Des figures du passé ressurgissent, Ralph Finkler ou Léon Lichtenberg chez les Résistants ; Denoix et Popineau chez les veules et redoutables, avec de terribles descriptions de combats autour des voies ferrées, de représailles sur les fermes, d’innocents sacrifiés et de biens dévastés, d’interrogatoires musclés, d’avancée de la Das Reich et des Bicots. Hervé Brunaux décrit le pire d’une plume précise, on respire l’air vicié des locaux de la Milice, on entend le terrible crépitement de la ferme Bussière, il tire le récit vers une fin redoutée en semant toujours quelques grains de folie, de gourmandise et d’humour.

Inconscience de la jeunesse

L’abondance de sources consultées et la note au lecteur sur « le vrai, le vraisemblable » dit ce que l’auteur assume d’interprétation sur la base des éléments recueillis, et on le suit volontiers dans le terrible dénouement romanesque. Jusqu’au témoignage final et inespéré décroché par l’historien, donnant du relief a ce qu’a imaginé le romancier, le lecteur ne peut oublier qu’Huguette et Valentine ont réellement existé, imposant leur liberté d’action dans une époque éminemment dangereuse, objets de fantasme et victimes de circonstances abordées avec (conflits de) loyauté et noblesse de cœur.
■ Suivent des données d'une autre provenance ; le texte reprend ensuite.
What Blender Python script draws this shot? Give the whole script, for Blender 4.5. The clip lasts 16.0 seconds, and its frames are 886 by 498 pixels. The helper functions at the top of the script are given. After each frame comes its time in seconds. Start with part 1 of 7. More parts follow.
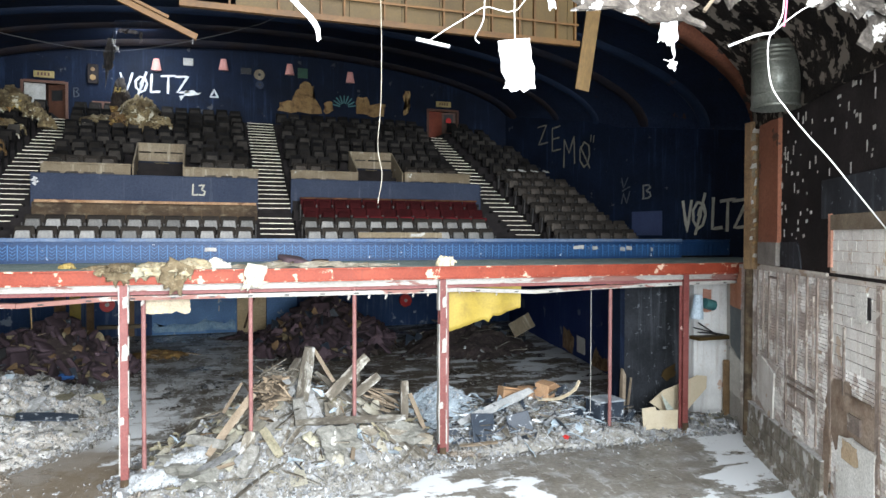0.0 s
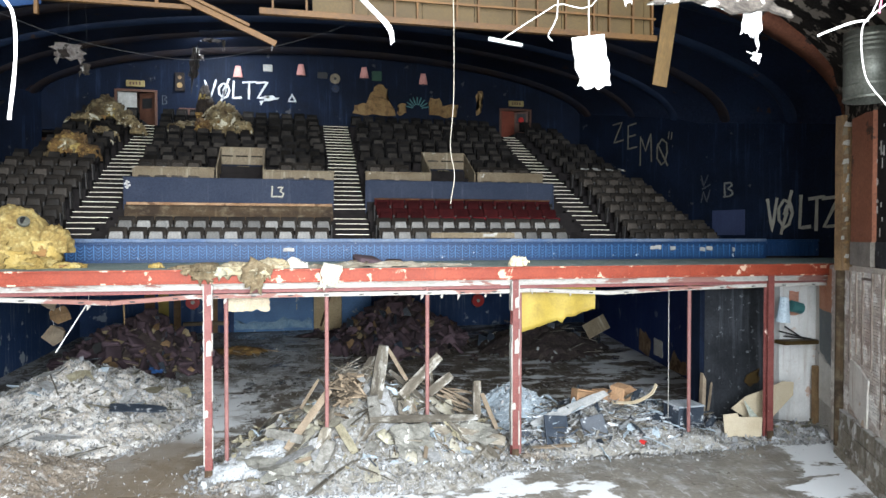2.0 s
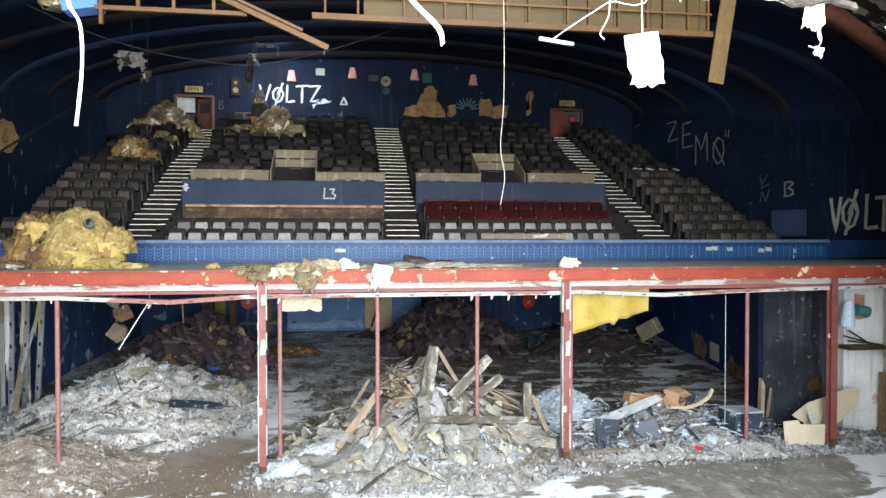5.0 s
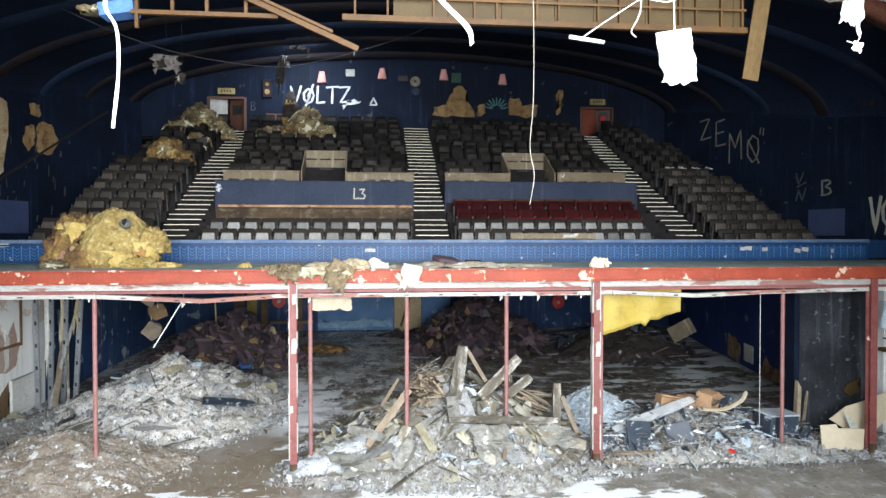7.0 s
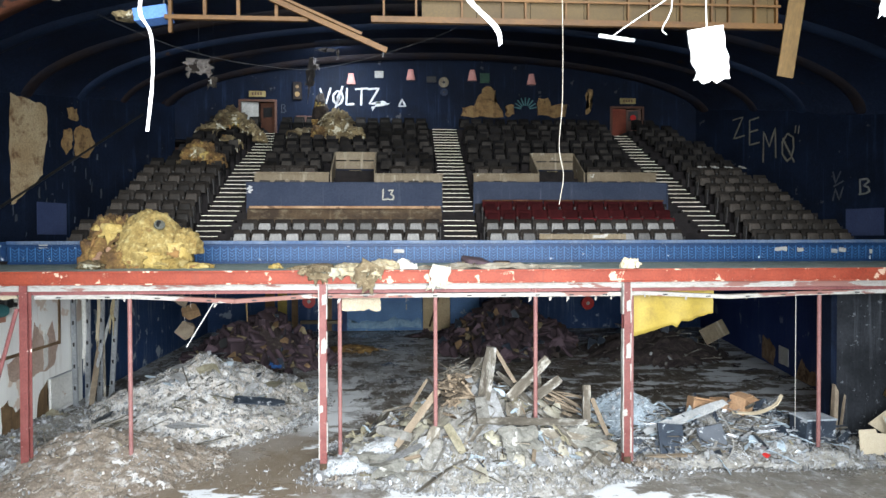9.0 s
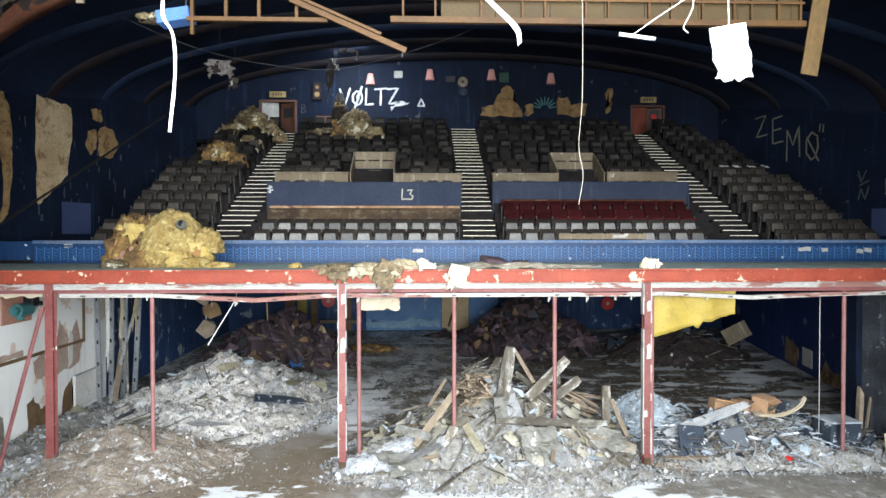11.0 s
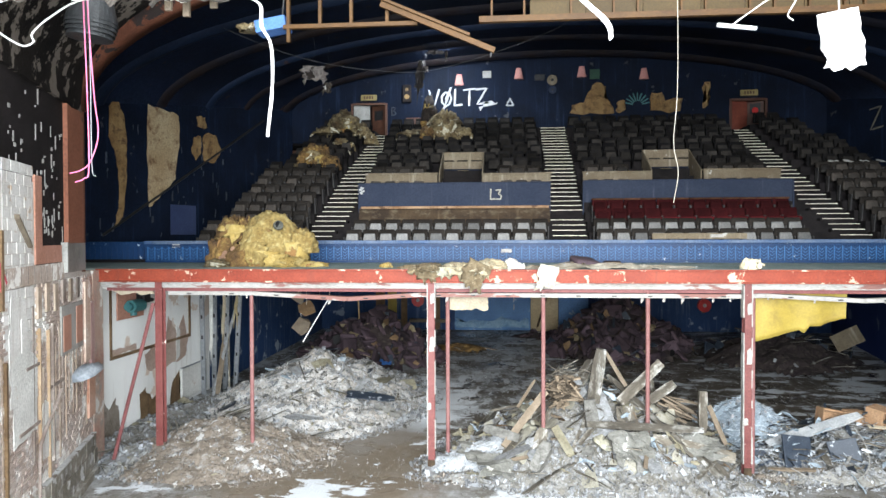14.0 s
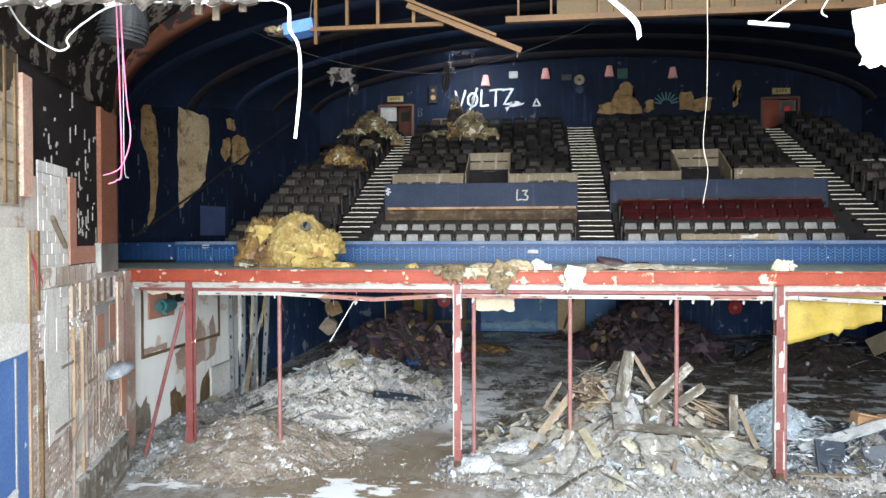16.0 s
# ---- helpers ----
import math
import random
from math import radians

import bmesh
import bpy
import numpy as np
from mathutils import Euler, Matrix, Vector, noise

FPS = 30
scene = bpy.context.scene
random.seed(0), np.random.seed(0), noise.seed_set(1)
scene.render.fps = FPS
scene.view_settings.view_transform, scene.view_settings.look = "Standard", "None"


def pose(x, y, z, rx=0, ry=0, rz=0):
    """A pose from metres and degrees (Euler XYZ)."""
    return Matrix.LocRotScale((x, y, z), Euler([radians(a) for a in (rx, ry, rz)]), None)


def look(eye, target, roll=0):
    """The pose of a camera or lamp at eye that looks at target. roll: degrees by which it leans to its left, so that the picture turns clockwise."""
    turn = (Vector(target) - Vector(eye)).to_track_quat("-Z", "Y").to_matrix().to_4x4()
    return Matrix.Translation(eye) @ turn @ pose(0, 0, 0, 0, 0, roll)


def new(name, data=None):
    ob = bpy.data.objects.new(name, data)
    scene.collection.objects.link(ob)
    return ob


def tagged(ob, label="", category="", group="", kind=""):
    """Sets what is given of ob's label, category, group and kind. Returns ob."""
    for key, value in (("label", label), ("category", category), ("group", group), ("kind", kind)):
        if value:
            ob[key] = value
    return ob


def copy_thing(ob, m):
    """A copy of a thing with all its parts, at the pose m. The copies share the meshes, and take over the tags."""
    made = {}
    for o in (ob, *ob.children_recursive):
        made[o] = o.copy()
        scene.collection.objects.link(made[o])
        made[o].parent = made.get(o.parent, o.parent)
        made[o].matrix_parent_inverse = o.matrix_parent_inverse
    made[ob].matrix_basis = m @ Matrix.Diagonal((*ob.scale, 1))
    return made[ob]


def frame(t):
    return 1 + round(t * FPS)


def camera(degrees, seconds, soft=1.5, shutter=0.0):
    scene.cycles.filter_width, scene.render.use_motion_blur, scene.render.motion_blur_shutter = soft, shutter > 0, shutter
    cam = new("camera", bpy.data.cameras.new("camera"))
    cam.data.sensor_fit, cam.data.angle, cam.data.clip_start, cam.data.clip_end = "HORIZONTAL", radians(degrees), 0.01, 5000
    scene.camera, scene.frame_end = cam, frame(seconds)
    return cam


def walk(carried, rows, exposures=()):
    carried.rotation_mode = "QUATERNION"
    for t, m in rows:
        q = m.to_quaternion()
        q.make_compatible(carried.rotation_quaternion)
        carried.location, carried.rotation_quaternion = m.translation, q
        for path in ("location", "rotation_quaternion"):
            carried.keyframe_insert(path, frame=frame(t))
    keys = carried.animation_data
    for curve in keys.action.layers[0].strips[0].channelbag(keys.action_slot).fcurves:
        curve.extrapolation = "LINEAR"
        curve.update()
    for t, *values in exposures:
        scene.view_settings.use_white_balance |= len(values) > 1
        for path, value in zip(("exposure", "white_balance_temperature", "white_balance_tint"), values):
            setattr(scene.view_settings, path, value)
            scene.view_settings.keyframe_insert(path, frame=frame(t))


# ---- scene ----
cam = camera(65.58, 16.0)
PATH = [
    (0, pose(0, 0, 6.15, 88.92, -0.14, -18.80)),
    (0.5, pose(0, 0, 6.15, 88.91, -0.10, -17.99)),
    (1, pose(0, 0, 6.15, 88.89, -0.06, -16.21)),
    (1.5, pose(0, 0, 6.15, 88.91, -0.04, -14.50)),
    (2, pose(0, 0, 6.15, 88.92, -0.03, -12.77)),
    (2.5, pose(0, 0, 6.15, 88.91, -0.02, -11.33)),
    (3, pose(0, 0, 6.15, 88.92, -0.01, -10.69)),
    (3.5, pose(0, 0, 6.15, 88.94, -0.02, -10.12)),
    (4, pose(0, 0, 6.15, 88.98, -0.02, -9.61)),
    (6.5, pose(0, 0, 6.15, 88.98, 0.03, -6.87)),
    (7, pose(0, 0, 6.15, 88.99, 0.02, -6.18)),
    (7.5, pose(0, 0, 6.15, 89.01, 0.03, -5.48)),
    (8, pose(0, 0, 6.15, 89.03, 0.06, -4.95)),
    (8.5, pose(0, 0, 6.15, 89.04, 0.10, -4.34)),
    (9, pose(0, 0, 6.15, 89.05, 0.11, -3.80)),
    (11.5, pose(0, 0, 6.15, 89.03, 0.09, -1.44)),
    (12, pose(0, 0, 6.15, 89.06, 0.14, -0.28)),
    (12.5, pose(0, 0, 6.15, 89.06, 0.11, 1.24)),
    (13, pose(0, 0, 6.15, 89.07, 0.14, 2.79)),
    (13.5, pose(0, 0, 6.15, 89.05, 0.15, 4.12)),
    (14, pose(0, 0, 6.15, 89.04, 0.16, 5.14)),
    (14.5, pose(0, 0, 6.15, 89.06, 0.13, 5.76)),
    (15, pose(0, 0, 6.15, 89.06, 0.14, 6.24)),
    (15.5, pose(0, 0, 6.15, 89.06, 0.13, 6.68)),
    (16, pose(0, 0, 6.15, 89.11, 0.14, 7.32)),
]
walk(cam, PATH)

# ------------------------------------------------------------ light
SUN_ELEV, SUN_TURN = radians(18), radians(178)
world = bpy.data.worlds.new("overcast_sky")
scene.world = world
world.use_nodes = True
wn = world.node_tree.nodes
sky = wn.new("ShaderNodeTexSky")
sky.sky_type, sky.sun_disc = "NISHITA", False
sky.sun_elevation, sky.sun_rotation = SUN_ELEV, SUN_TURN
wn["Background"].inputs[1].default_value = 0.10
world.node_tree.links.new(sky.outputs[0], wn["Background"].inputs[0])

sun_data = bpy.data.lights.new("sun", "SUN")
sun_data.energy, sun_data.angle, sun_data.color = 2.8, radians(30), (0.96, 0.98, 1.0)
sun = new("sun", sun_data)
sun.matrix_world = look((1.0, -28, 9.2), (0, 0, 0))


def skylight(name, size_x, size_y, power, m, color=(0.93, 0.97, 1.0)):
    data = bpy.data.lights.new(name, "AREA")
    data.shape, data.size, data.size_y, data.energy, data.color = "RECTANGLE", size_x, size_y, power, color
    ob = new(name, data)
    ob.matrix_world = m
    return ob


# daylight through the open stage roof and through the hole in the rear ceiling
skylight("roof_opening_light", 15, 15, 6600, pose(2.5, -0.5, 15.6, 14, 0, 0))
skylight("stage_opening_light", 14, 8.4, 22500, pose(1.2, -9.3, 7.2, 90, 0, 22), (0.87, 0.955, 1.03))
skylight("ceiling_hole_light", 1.1, 1.0, 700, pose(-3.2, 32.6, 15.05, 38, 0, 0), (0.80, 0.90, 1.0))
scene.view_settings.exposure = -0.07


# ------------------------------------------------------------ mesh helpers
def part(name, bm, material, parent=None, label="", smooth=False):
    """Links a bmesh as one mesh object, under parent if given."""
    if isinstance(bm, bmesh.types.BMesh):
        me = bpy.data.meshes.new(name)
        bm.to_mesh(me)
        bm.free()
        me.materials.append(material)
        if smooth:
            for p in me.polygons:
                p.use_smooth = True
    else:
        me = bm
    ob = new(name, me)
    ob.parent = parent
    if label:
        ob["label"] = label
    return ob


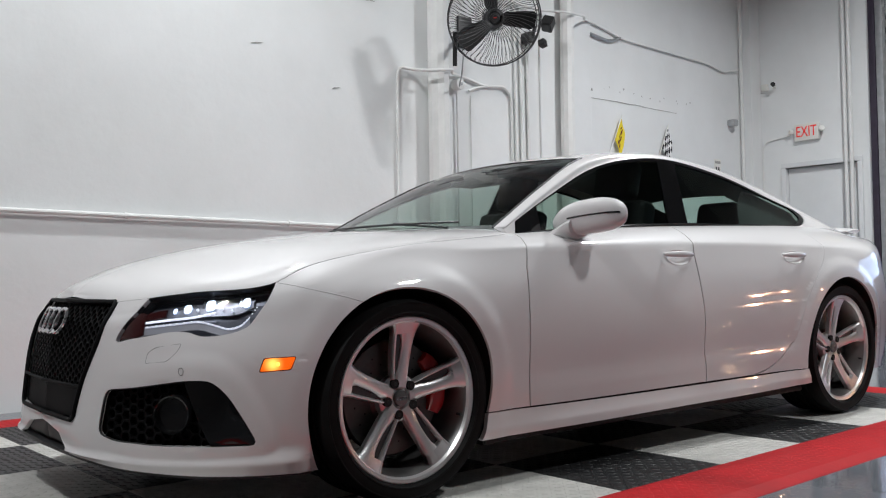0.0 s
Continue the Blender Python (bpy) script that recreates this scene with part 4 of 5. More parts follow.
def handle_bar(s):
    def make():
        p, n = out_normal(body, s, level(s, .845))
        y = p.y
        bm = bmesh.new()
        rows = []
        for k in range(13):
            t = k / 12
            x = s - .105 + .21 * t
            bow = math.sin(math.pi * t) ** .5
            th, hh = .005 + .006 * bow, .006 + .008 * bow
            yo = y - .004 - .024 * math.sin(math.pi * t) ** .6
            rows.append([bm.verts.new((x, yo + th * math.cos(a), .852 + hh * math.sin(a))) for a in (2 * math.pi * j / 12 for j in range(12))])
        for a, b in zip(rows, rows[1:]):
            for j in range(12):
                bm.faces.new((a[j], a[(j + 1) % 12], b[(j + 1) % 12], b[j]))
        bm.faces.new(rows[0][::-1])
        bm.faces.new(rows[-1])
        return fix_normals(bm)
    return make


def handle_bowl(s):
    def make():
        w0 = level(s, .838)
        bm = bmesh.new()
        rows = []
        for r, d in ((1.04, -.0005), (.95, .004), (.75, .011), (.4, .016), (.02, .017)):
            ring = on_surface(body, [(s + .085 * r * math.cos(a), w0 + .19 * r * math.sin(a)) for a in (2 * math.pi * k / 24 for k in range(24))], -d * OUT)
            rows.append([bm.verts.new(v) for v in ring])
        for a, b in zip(rows, rows[1:]):
            for j in range(24):
                bm.faces.new((a[j], a[(j + 1) % 24], b[(j + 1) % 24], b[j]))
        return fix_normals(bm)
    return make


for s in (1.54, 2.475):
    with_sub("door_handle", handle_bar(s), CAR_WHITE, [("handle_recess", handle_bowl(s), CAR_WHITE, "")], "white bow door handle")

# tail: boot spoiler, lamps
bm = bmesh.new()
rows = []
for k in range(17):
    y = -.56 + 1.12 * k / 16
    t = 1 - (abs(y) / .56) ** 6
    rows.append([bm.verts.new((x, y, z)) for x, z in ((3.67, 1.012), (3.74, 1.022 + .012 * t), (3.84, 1.028 + .020 * t), (3.855, 1.018 + .016 * t), (3.79, 1.000))])
for a, b in zip(rows, rows[1:]):
    for i in range(5):
        bm.faces.new((a[i], a[(i + 1) % 5], b[(i + 1) % 5], b[i]))
bm.faces.new(rows[0][::-1])
bm.faces.new(rows[-1])
part("boot_spoiler", fix_normals(bm), CAR_WHITE, car, "white boot-lid spoiler")
both("tail_lamp", lambda: patch(body, at_z(rounded([(3.86, .80), (4.45, .81), (4.45, .90), (3.90, .91)], .02, 3)), .03, .1, .01, lift=.003 * OUT), RED_LENS, car, "red tail lamp")
both("rear_reflector", lambda: patch(body, at_z(rounded([(3.70, .505), (3.85, .51), (3.85, .55), (3.70, .545)], .008, 3)), .03, .1, .01, lift=.004 * OUT), RED_GLOW, car, "glowing red rear side marker")
both("exhaust_tip", lambda: shifted(fix_normals(lathe(bmesh.new(), [(.05, 3.72), (.055, 3.86), (.062, 3.86), (.062, 3.68)], 24, "x")), (0, -.52, .30)), CHROME, car, "chrome oval exhaust tip")
# seats and dashboard
def seat_back(x, y, z=.55):
    bm = bmesh.new()
    box(bm, -.06, .06, -.24, .24, .0, .62, .045, 3, pose(x, y, z, 0, 14, 0))
    box(bm, -.05, .05, -.13, .13, .64, .84, .048, 4, pose(x, y, z, 0, 14, 0))
    box(bm, -.50, .02, -.25, .25, -.12, .04, .04, 3, pose(x, y, z - .03, 0, -4, 0))
    return bm


for x, z in ((1.55, .52), (2.42, .345)):
    for y in (-.37, .37):
        part("seat", seat_back(x, y, z), INTERIOR, car, "black car seat with headrest")
bm = bmesh.new()
box(bm, .42, .86, -.66, .66, .70, .905, .06, 3)
box(bm, .62, .84, -.55, -.20, .88, .945, .03, 3)
part("dashboard", bm, INTERIOR, car, "black dashboard")
bm = bmesh.new()
n = 28
tube(bm, [Vector((.96, -.37 + .185 * math.cos(a), .86 + .185 * math.sin(a))) + Vector((.06 * math.sin(a), 0, 0)) for a in (2 * math.pi * k / n for k in range(n + 1))], .016, 8, False)
part("steering_wheel", bm, INTERIOR, car, "black steering wheel")
bm = bmesh.new()
box(bm, .45, 3.2, -.80, .80, .30, .36)
box(bm, 2.78, 3.5, -.60, .60, .80, .95, .04, 3)
box(bm, .50, 2.75, -.80, -.74, .36, .84, .02)
box(bm, .50, 2.75, .74, .80, .36, .84, .02)
part("cabin_floor", bm, INTERIOR, car, "black cabin lining")
part("roof_lining", half_to_whole(patch(upper, stitch(upper_run(1.30, 2.84, 2.0, 30), line((2.84, 2.0), (2.84, 4.0)), upper_run(2.84, 1.30, 4.0, 30), line((1.30, 4.0), (1.30, 2.0))), .06, .15, lift=-.03)), INTERIOR, car, "dark roof lining")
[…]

L’auteur clôt avec cet ouvrage son exploration de la Seconde Guerre mondiale, dans une « trilogie du courage » débutée avec l’argent de la Résistance (De l’or et des sardines) et le refuge périgourdin du couple Irène-Frédéric Joliot-Curie et leur trésor explosif (Au plus cher de nos vies), deux livres publiés aux éditions du Rouergue.

• Deux femmes vivantes. En Périgord sous l’Occupation. Hervé Brunaux. Legestenoir. 380 pages, 13,90 euros.